# [What is needed]
Write the data out again, character for character, with no images.

# [Data section]
— Start —

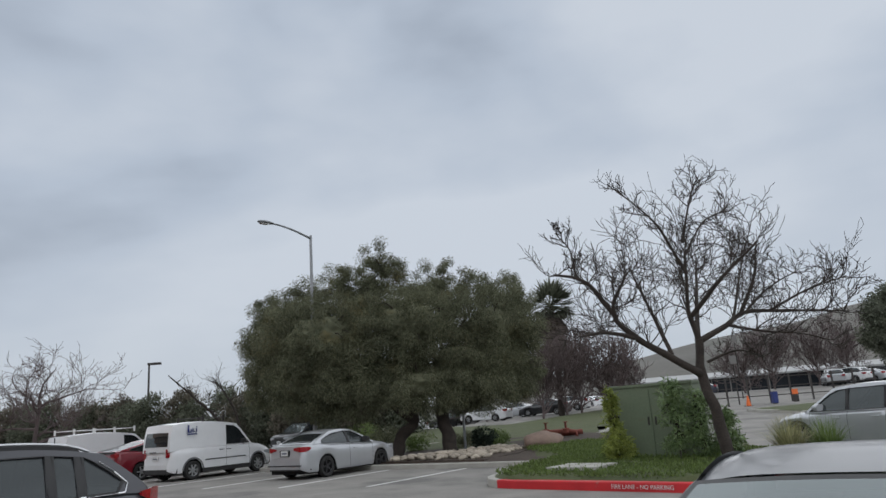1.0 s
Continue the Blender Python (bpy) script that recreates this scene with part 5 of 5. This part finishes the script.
def tuft_shape(rng, n, h, spread, w=0.008, rad=0.1, reach=1.0):
    s = Shape()
    for k in range(n):
        a, r = rng.uniform(0, 6.283), rad * math.sqrt(rng.random())
        lean = rng.random() ** (0.7 * reach) * spread
        b = a + rng.gauss(0, 0.5)
        ln = h * rng.uniform(0.7, 1.15)
        d = Vector((math.cos(b), math.sin(b), 0))
        side = Vector((-math.sin(b), math.cos(b), 0))
        base = Vector((r * math.cos(a), r * math.sin(a), 0))
        row = []
        for j in range(6):
            t = j / 5
            q = base + d * lean * ln * reach * t ** (0.5 + reach) + Vector((0, 0, ln * (t - 0.5 * (lean * t) ** 2 * (0.6 + t))))
            ww = w * (1 - t * 0.9)
            row.append([q - side * ww, q + side * ww])
        s.grid(row)
    return s


def tuft(u, v, z, n, h, spread, mat, label, seed, w=0.008, rad=0.1, group="", reach=1.0):
    p = P(u, v, z)
    return single("grass_clump", tuft_shape(random.Random(seed), n, h, spread, w, rad, reach), M[mat], Matrix.Translation(p), label, "grass", group)


tuft(-17.32, 5.56, 0.1, 3200, 0.76, 1.0, "tuft", "fountain of tan and green ornamental grass", 1, 0.006, 0.2, reach=0.68)
tuft(-22.6, 2.35, 0.1, 260, 0.42, 0.6, "dry_tuft", "rust-brown dry grass clump under the building", 2, 0.005, 0.1)
tuft(-3.6, 17.2, 0.2, 500, 0.9, 0.8, "tuft", "tan grass clump beside the bare tree", 3, 0.01, 0.2)
tuft(-3.0, 18.0, 0.2, 400, 0.8, 0.8, "spurge_leaf", "green grass clump beside the bare tree", 4, 0.01, 0.2)
tuft(-38.5, 20.5, 0.0, 400, 1.0, 0.9, "tuft", "tan grass clump in the lot island", 5, 0.012, 0.3)
tuft(-40.0, 21.5, 0.0, 400, 1.0, 0.9, "tuft", "tan grass clump in the lot island", 6, 0.012, 0.3)


def stuff(name, verts, k, mat, label, category):
    return tagged(new(name, field_mesh(name, verts, k, M[mat])), label, category, "", "stuff")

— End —

# [Reply]
1.0 s
Continue the Blender Python (bpy) script that recreates this scene with part 5 of 5. This part finishes the script.
def tuft_shape(rng, n, h, spread, w=0.008, rad=0.1, reach=1.0):
    s = Shape()
    for k in range(n):
        a, r = rng.uniform(0, 6.283), rad * math.sqrt(rng.random())
        lean = rng.random() ** (0.7 * reach) * spread
        b = a + rng.gauss(0, 0.5)
        ln = h * rng.uniform(0.7, 1.15)
        d = Vector((math.cos(b), math.sin(b), 0))
        side = Vector((-math.sin(b), math.cos(b), 0))
        base = Vector((r * math.cos(a), r * math.sin(a), 0))
        row = []
        for j in range(6):
            t = j / 5
            q = base + d * lean * ln * reach * t ** (0.5 + reach) + Vector((0, 0, ln * (t - 0.5 * (lean * t) ** 2 * (0.6 + t))))
            ww = w * (1 - t * 0.9)
            row.append([q - side * ww, q + side * ww])
        s.grid(row)
    return s


def tuft(u, v, z, n, h, spread, mat, label, seed, w=0.008, rad=0.1, group="", reach=1.0):
    p = P(u, v, z)
    return single("grass_clump", tuft_shape(random.Random(seed), n, h, spread, w, rad, reach), M[mat], Matrix.Translation(p), label, "grass", group)


tuft(-17.32, 5.56, 0.1, 3200, 0.76, 1.0, "tuft", "fountain of tan and green ornamental grass", 1, 0.006, 0.2, reach=0.68)
tuft(-22.6, 2.35, 0.1, 260, 0.42, 0.6, "dry_tuft", "rust-brown dry grass clump under the building", 2, 0.005, 0.1)
tuft(-3.6, 17.2, 0.2, 500, 0.9, 0.8, "tuft", "tan grass clump beside the bare tree", 3, 0.01, 0.2)
tuft(-3.0, 18.0, 0.2, 400, 0.8, 0.8, "spurge_leaf", "green grass clump beside the bare tree", 4, 0.01, 0.2)
tuft(-38.5, 20.5, 0.0, 400, 1.0, 0.9, "tuft", "tan grass clump in the lot island", 5, 0.012, 0.3)
tuft(-40.0, 21.5, 0.0, 400, 1.0, 0.9, "tuft", "tan grass clump in the lot island", 6, 0.012, 0.3)


def stuff(name, verts, k, mat, label, category):
    return tagged(new(name, field_mesh(name, verts, k, M[mat])), label, category, "", "stuff")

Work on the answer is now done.